» **Exercise details**: For this exercise, return only the lines from the line containing "keys = carried.animation_data" through the line containing "sun.matrix_world = look((0, 0, 0), (0.30, 0.45, -0.84))", both ends included, exactly as they are.

» **Data rows**:
□ □ □ □ □

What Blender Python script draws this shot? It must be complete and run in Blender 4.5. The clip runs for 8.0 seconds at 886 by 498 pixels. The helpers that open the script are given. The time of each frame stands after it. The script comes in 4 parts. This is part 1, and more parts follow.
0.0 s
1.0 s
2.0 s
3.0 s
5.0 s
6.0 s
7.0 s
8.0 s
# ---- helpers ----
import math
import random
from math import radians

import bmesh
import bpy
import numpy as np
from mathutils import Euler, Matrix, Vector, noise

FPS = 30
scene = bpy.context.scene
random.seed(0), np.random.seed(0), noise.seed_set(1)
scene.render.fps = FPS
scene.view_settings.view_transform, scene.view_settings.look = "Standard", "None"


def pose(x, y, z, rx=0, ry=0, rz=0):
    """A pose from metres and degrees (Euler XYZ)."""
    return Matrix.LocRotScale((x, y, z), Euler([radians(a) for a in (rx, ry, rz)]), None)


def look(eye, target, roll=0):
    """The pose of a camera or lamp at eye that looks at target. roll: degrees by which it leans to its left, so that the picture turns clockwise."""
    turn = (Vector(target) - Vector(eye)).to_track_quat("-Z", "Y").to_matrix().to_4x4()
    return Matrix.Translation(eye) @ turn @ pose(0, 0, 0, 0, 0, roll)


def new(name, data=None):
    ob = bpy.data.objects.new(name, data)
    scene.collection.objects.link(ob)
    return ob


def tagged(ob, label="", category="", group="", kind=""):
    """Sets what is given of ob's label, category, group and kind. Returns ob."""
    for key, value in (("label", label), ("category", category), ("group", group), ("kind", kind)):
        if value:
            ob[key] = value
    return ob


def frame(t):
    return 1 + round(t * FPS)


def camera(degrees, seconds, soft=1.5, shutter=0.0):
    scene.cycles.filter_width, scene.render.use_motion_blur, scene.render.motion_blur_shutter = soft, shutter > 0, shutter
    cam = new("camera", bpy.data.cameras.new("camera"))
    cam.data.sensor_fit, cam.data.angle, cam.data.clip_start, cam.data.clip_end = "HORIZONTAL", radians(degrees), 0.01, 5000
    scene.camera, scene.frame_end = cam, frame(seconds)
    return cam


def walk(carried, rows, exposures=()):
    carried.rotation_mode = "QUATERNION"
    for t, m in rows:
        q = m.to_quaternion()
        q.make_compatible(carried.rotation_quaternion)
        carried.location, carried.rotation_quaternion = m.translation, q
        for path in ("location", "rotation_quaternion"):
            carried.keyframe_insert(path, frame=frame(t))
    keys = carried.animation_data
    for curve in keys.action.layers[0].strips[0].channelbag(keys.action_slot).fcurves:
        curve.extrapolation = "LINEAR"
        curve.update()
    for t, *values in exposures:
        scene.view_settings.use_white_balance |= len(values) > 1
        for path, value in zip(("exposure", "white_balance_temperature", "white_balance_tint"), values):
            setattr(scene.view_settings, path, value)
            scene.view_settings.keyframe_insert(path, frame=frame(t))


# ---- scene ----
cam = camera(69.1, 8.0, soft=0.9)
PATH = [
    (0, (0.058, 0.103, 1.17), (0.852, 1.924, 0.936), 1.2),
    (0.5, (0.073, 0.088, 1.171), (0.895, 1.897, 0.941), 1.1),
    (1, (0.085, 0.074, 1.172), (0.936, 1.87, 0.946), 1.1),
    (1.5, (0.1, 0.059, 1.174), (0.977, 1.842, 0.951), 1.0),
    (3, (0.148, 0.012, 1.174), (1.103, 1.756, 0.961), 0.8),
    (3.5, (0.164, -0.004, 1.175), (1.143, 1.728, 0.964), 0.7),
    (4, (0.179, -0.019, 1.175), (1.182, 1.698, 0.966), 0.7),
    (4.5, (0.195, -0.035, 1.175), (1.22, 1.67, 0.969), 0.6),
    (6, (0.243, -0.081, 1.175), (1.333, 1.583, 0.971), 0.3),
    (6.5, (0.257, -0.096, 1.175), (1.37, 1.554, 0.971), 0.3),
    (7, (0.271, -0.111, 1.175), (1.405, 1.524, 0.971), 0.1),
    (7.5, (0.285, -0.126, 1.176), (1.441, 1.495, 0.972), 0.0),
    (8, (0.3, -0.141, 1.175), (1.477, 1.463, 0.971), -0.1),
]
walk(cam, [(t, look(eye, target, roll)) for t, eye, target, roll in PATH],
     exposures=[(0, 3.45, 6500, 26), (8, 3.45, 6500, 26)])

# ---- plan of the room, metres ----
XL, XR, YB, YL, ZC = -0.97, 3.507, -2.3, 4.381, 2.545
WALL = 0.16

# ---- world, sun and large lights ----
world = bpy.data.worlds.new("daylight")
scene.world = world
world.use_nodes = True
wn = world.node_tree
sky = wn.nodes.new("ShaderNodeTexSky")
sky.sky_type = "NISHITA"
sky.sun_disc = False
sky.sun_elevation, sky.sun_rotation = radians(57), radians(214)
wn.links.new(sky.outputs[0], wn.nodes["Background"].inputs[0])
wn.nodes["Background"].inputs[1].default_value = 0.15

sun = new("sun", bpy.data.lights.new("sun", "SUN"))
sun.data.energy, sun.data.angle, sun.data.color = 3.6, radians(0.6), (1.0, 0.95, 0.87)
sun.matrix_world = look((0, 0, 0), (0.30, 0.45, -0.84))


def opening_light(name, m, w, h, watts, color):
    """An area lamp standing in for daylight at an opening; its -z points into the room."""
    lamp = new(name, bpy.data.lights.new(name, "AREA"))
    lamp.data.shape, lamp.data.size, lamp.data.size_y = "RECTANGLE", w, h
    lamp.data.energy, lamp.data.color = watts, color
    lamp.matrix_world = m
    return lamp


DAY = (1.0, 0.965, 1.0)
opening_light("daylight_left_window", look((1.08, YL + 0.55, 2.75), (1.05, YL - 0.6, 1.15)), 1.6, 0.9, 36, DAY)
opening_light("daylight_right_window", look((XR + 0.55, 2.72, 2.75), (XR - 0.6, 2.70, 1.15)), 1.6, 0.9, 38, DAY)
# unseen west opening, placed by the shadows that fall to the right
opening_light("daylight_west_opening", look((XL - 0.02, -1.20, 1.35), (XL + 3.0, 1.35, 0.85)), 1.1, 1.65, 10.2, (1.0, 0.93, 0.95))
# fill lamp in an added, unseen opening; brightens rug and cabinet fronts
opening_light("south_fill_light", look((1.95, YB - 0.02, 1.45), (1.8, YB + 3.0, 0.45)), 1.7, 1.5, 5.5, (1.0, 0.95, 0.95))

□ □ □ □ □

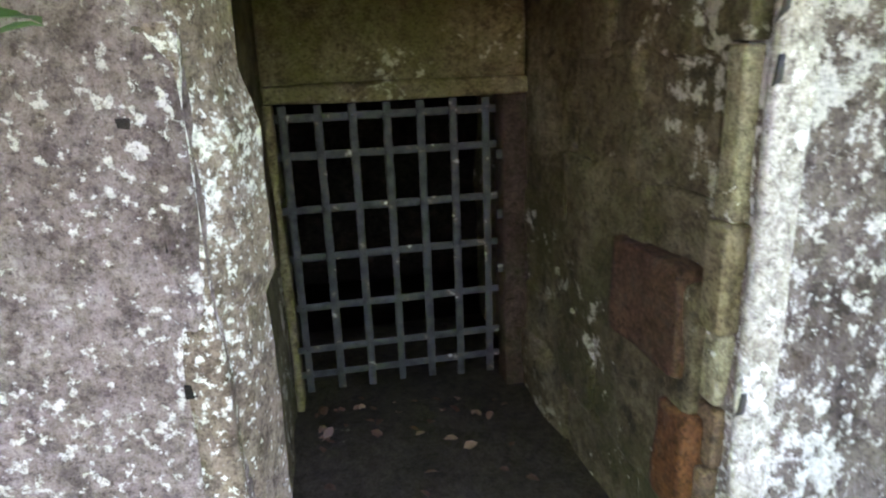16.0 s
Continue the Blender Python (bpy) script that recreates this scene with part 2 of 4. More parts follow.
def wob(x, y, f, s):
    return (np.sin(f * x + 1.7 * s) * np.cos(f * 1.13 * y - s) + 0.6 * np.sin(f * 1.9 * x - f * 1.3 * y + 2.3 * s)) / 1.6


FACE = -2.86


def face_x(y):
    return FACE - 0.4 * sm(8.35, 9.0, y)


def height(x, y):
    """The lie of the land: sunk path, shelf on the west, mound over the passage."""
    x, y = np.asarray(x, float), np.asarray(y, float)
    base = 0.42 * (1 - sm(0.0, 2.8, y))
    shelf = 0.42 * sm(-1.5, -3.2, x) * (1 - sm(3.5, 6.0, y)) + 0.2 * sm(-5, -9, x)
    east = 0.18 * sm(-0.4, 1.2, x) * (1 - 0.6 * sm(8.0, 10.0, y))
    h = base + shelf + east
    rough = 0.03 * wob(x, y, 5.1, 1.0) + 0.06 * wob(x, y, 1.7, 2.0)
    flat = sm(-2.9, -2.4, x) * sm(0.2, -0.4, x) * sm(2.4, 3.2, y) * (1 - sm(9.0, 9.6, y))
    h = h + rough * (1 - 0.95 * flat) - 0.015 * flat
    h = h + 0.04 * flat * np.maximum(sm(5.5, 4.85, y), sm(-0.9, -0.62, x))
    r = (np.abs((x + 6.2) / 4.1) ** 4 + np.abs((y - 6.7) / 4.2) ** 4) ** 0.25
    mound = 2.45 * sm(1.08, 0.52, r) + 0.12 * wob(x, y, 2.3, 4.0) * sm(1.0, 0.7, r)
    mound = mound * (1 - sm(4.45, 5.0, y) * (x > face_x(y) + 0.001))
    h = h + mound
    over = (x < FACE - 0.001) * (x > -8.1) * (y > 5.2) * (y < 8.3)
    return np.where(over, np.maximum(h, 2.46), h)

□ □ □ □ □

» **Result for this exercise**:
    keys = carried.animation_data
    for curve in keys.action.layers[0].strips[0].channelbag(keys.action_slot).fcurves:
        curve.extrapolation = "LINEAR"
        curve.update()
    for t, *values in exposures:
        scene.view_settings.use_white_balance |= len(values) > 1
        for path, value in zip(("exposure", "white_balance_temperature", "white_balance_tint"), values):
            setattr(scene.view_settings, path, value)
            scene.view_settings.keyframe_insert(path, frame=frame(t))


# ---- scene ----
cam = camera(69.1, 8.0, soft=0.9)
PATH = [
    (0, (0.058, 0.103, 1.17), (0.852, 1.924, 0.936), 1.2),
    (0.5, (0.073, 0.088, 1.171), (0.895, 1.897, 0.941), 1.1),
    (1, (0.085, 0.074, 1.172), (0.936, 1.87, 0.946), 1.1),
    (1.5, (0.1, 0.059, 1.174), (0.977, 1.842, 0.951), 1.0),
    (3, (0.148, 0.012, 1.174), (1.103, 1.756, 0.961), 0.8),
    (3.5, (0.164, -0.004, 1.175), (1.143, 1.728, 0.964), 0.7),
    (4, (0.179, -0.019, 1.175), (1.182, 1.698, 0.966), 0.7),
    (4.5, (0.195, -0.035, 1.175), (1.22, 1.67, 0.969), 0.6),
    (6, (0.243, -0.081, 1.175), (1.333, 1.583, 0.971), 0.3),
    (6.5, (0.257, -0.096, 1.175), (1.37, 1.554, 0.971), 0.3),
    (7, (0.271, -0.111, 1.175), (1.405, 1.524, 0.971), 0.1),
    (7.5, (0.285, -0.126, 1.176), (1.441, 1.495, 0.972), 0.0),
    (8, (0.3, -0.141, 1.175), (1.477, 1.463, 0.971), -0.1),
]
walk(cam, [(t, look(eye, target, roll)) for t, eye, target, roll in PATH],
     exposures=[(0, 3.45, 6500, 26), (8, 3.45, 6500, 26)])

# ---- plan of the room, metres ----
XL, XR, YB, YL, ZC = -0.97, 3.507, -2.3, 4.381, 2.545
WALL = 0.16

# ---- world, sun and large lights ----
world = bpy.data.worlds.new("daylight")
scene.world = world
world.use_nodes = True
wn = world.node_tree
sky = wn.nodes.new("ShaderNodeTexSky")
sky.sky_type = "NISHITA"
sky.sun_disc = False
sky.sun_elevation, sky.sun_rotation = radians(57), radians(214)
wn.links.new(sky.outputs[0], wn.nodes["Background"].inputs[0])
wn.nodes["Background"].inputs[1].default_value = 0.15

sun = new("sun", bpy.data.lights.new("sun", "SUN"))
sun.data.energy, sun.data.angle, sun.data.color = 3.6, radians(0.6), (1.0, 0.95, 0.87)
sun.matrix_world = look((0, 0, 0), (0.30, 0.45, -0.84))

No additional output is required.